Moreover, Uhlmann's remarks on Westernized (as opposed to Arab/native) grammar of Arabic and its alienating effects on Arab students will remind some of us too of the syllabi for the competitive examinations to recruit Arabic teachers for the Spanish state-run language schools. These official syllabi are purportedly set by a committee of university professors, then published in the Official State Gazette; yet far from being motivated by the state of the art of teaching Arabic as a foreign language, they are much like the tables of contents that one can expect in traditional European grammars of Arabic, with their Latin-inspired terms that make no sense at all to the average Arabic-speaking candidate. Much as these syllabi have been disapproved by sensitized colleagues in recent years, and some native terminology has been haphazardly added in transliteration, they still stand as a proof of the "dominant position", as Uhlmann describes it (p. 115), accorded to the Western system. Furthermore, if we consider that these examinations have, legally, to be carried out in the foreign language, would it not be simpler to issue these syllabi thoroughly in Arabic? Why should candidates, both native and non-native, be forced to translate the contents from Spanish into the language of the exam?

Strange as it may sound, I remember being told, while at university in the early 90's and after demanding of our teachers that courses be taught in Arabic, that Arabs themselves were not used to teach Arabic grammar in Arabic... for lack of proper terminology! No wonder, perhaps, that a fellow classmate and I were also warned that, in assuming that one native assistant at least was needed to help us improve our oral skills, we students were somehow "racist"... against non-native Arabic teachers!

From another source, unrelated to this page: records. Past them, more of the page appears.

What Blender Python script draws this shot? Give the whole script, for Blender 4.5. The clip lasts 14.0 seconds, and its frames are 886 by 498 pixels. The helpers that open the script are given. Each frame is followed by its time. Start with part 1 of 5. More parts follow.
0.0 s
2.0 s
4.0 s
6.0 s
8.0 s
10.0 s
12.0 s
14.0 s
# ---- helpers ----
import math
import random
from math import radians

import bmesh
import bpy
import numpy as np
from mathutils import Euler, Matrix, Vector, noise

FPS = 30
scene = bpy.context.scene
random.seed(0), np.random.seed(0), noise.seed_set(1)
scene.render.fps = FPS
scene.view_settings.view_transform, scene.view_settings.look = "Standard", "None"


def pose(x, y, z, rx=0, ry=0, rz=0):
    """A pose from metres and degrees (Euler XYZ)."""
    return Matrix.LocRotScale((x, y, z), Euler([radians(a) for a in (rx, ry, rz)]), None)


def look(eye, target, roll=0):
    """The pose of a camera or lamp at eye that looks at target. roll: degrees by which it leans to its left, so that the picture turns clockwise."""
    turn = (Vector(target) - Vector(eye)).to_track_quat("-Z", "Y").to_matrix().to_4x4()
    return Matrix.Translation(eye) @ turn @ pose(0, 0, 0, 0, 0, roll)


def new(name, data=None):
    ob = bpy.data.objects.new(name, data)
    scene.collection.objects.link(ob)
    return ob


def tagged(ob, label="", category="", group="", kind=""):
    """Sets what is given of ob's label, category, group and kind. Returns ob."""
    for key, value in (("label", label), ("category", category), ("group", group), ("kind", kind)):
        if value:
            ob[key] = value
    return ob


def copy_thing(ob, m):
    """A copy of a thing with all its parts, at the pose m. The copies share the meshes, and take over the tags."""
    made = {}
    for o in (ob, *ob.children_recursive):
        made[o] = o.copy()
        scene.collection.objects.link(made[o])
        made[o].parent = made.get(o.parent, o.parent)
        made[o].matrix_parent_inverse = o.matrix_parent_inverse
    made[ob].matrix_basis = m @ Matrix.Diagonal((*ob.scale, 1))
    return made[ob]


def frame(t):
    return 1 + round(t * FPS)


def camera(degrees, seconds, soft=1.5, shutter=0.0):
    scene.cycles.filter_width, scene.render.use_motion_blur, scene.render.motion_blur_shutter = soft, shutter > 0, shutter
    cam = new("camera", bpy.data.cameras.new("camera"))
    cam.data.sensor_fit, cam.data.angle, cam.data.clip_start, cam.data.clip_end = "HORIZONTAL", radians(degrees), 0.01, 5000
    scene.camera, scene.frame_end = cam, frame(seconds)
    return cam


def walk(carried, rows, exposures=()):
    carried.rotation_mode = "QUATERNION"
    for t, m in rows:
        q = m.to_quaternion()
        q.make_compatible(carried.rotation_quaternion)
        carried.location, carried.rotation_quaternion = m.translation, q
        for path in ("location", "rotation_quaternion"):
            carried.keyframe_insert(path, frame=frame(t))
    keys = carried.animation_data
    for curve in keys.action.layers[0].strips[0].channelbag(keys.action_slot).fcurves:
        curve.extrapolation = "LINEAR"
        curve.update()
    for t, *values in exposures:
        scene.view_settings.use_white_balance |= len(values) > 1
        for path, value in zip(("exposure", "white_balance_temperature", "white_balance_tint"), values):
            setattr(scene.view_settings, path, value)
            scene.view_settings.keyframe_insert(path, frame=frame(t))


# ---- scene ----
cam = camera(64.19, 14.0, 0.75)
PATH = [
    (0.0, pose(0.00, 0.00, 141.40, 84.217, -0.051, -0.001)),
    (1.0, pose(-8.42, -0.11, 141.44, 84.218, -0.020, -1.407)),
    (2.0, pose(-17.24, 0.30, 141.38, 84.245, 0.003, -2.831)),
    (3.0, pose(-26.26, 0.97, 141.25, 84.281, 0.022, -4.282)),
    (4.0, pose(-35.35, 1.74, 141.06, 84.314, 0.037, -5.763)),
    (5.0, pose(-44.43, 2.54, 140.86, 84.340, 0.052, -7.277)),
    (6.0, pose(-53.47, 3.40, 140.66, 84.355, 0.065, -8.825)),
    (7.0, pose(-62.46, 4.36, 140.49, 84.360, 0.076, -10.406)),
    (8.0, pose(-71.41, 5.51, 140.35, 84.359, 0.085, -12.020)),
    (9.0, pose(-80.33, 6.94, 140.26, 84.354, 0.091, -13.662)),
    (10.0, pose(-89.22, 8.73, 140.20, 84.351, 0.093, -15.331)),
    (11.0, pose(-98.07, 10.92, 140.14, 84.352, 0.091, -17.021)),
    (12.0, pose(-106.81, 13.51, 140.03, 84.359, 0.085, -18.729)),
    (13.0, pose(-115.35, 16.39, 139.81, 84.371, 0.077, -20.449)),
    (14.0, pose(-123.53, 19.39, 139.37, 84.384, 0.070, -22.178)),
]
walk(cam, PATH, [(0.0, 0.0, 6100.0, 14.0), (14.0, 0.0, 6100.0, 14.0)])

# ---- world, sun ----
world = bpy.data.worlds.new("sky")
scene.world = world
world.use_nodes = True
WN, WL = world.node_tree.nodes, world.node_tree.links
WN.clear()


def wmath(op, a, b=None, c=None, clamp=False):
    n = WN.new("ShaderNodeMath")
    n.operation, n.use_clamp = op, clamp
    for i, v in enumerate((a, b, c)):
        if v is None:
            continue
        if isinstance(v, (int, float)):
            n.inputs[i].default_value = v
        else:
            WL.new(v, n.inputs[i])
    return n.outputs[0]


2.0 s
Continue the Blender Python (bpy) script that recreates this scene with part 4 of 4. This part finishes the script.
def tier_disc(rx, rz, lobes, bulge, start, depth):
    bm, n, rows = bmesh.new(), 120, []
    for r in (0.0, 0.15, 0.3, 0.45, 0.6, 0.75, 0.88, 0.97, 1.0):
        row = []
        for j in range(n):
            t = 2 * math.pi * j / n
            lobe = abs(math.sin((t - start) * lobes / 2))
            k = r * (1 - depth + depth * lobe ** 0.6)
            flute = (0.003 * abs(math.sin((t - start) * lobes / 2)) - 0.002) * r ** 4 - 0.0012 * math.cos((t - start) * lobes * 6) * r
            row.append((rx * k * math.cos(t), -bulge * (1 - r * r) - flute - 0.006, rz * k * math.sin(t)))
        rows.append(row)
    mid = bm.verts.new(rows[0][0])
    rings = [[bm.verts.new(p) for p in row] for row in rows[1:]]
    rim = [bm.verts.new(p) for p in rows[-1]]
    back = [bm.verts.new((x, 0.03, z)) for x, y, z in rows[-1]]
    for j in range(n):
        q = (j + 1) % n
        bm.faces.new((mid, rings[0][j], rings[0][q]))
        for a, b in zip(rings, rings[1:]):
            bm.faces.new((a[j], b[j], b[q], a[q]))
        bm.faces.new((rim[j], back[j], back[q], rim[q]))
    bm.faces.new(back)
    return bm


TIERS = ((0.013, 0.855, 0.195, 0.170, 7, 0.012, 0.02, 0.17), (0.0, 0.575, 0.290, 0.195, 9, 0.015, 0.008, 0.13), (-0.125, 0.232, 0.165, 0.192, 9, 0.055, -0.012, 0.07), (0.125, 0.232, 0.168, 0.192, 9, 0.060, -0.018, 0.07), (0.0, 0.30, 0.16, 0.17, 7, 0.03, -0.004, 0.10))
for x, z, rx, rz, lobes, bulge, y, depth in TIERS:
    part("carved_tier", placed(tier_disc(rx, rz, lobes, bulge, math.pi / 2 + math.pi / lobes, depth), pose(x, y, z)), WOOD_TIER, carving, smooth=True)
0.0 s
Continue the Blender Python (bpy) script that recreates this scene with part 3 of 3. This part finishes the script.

In this same vein, there is the prejudice that Arabs themselves do not master their own language, which, on the one hand, clearly overlooks the fact, among many others, that normative (classical, modern standard, literary) Arabic is more of a second language than the formal register of their mother tongue; and which, on the other hand, merely attempts to justify its adherents' own lack of competence in such an unlearnable and unmasterable language. Whether this prejudice might be fuelled by some Arab (even Arab-heritage) students' poor grasp of the minutiae and niceties of traditional Arabic grammar or not seems rather irrelevant to me, as long as these students usually are not only "immeasurably more proficient in Arabic" than their Spanish peers, as in the Israeli case and as expected, but also than most of their non-native teachers. Yet some picky colleagues, trained in the grammar-translation method and whose fluency in any kind of Arabic seems far below any professional standard, still take a morbid delight in pointing out every single error a native speaker makes (from a narrow prescriptive view).

Connected with this, there is the cliché, touted by national and foreign scholars alike, that "Arabic is a mathematical language", save for its oral form:
Arabic is a language with a highly regular grammatical structure; its skeleton components are of a nearly mathematical simplicity, and barely worn out by use. Its writing, shorthand and short, can be learned in few hours; yet… the trouble with this language is the trouble with the talk of the children who are just starting to babble: not a soul understands them, except their mothers!
---Julián Ribera, Disertaciones y opúsculos, II, 1928, 466. (See the original quote here and note the comparison of native speakers with babbling children in a colonialist context.)

Which clearly testifies to the Westernized approach that, in Uhlmann's words, can be "fundamentally [...] described as algebraic" (p. 112).

As in previous publications, Uhlmann's depiction of Arabic instruction in Israel, when compared with this same field in Spain, reveals a core of shared features which can be easily traced to a common Orientalist tradition. What is striking is how persistent and pervading this legacy can be, even in circumstances where it proves self-defeating in practical terms (e.g. for the teaching of Arabic as a foreign —and a living— language). While "the institutional structure of Israeli education [...] restricts Arabs' control over their own grammatical destiny" (p. 115), in a sense it also keeps Jewish students from undergoing Arab Arabic grammar instruction, thus restricting, if I may be allowed the expression, their grammatical future as well.

(Thank you, Allon, and please forgive my English.)

2 comentarios :

Pablo dijo...

Nunca me había parado a pensar en la traducción al inglés de "BOE". :p

Abu Ilyás dijo...

Well, that would be the official translation according to the English section of the Gazette site (which, funny enough, seems rather pointless, as English content is nowhere provided).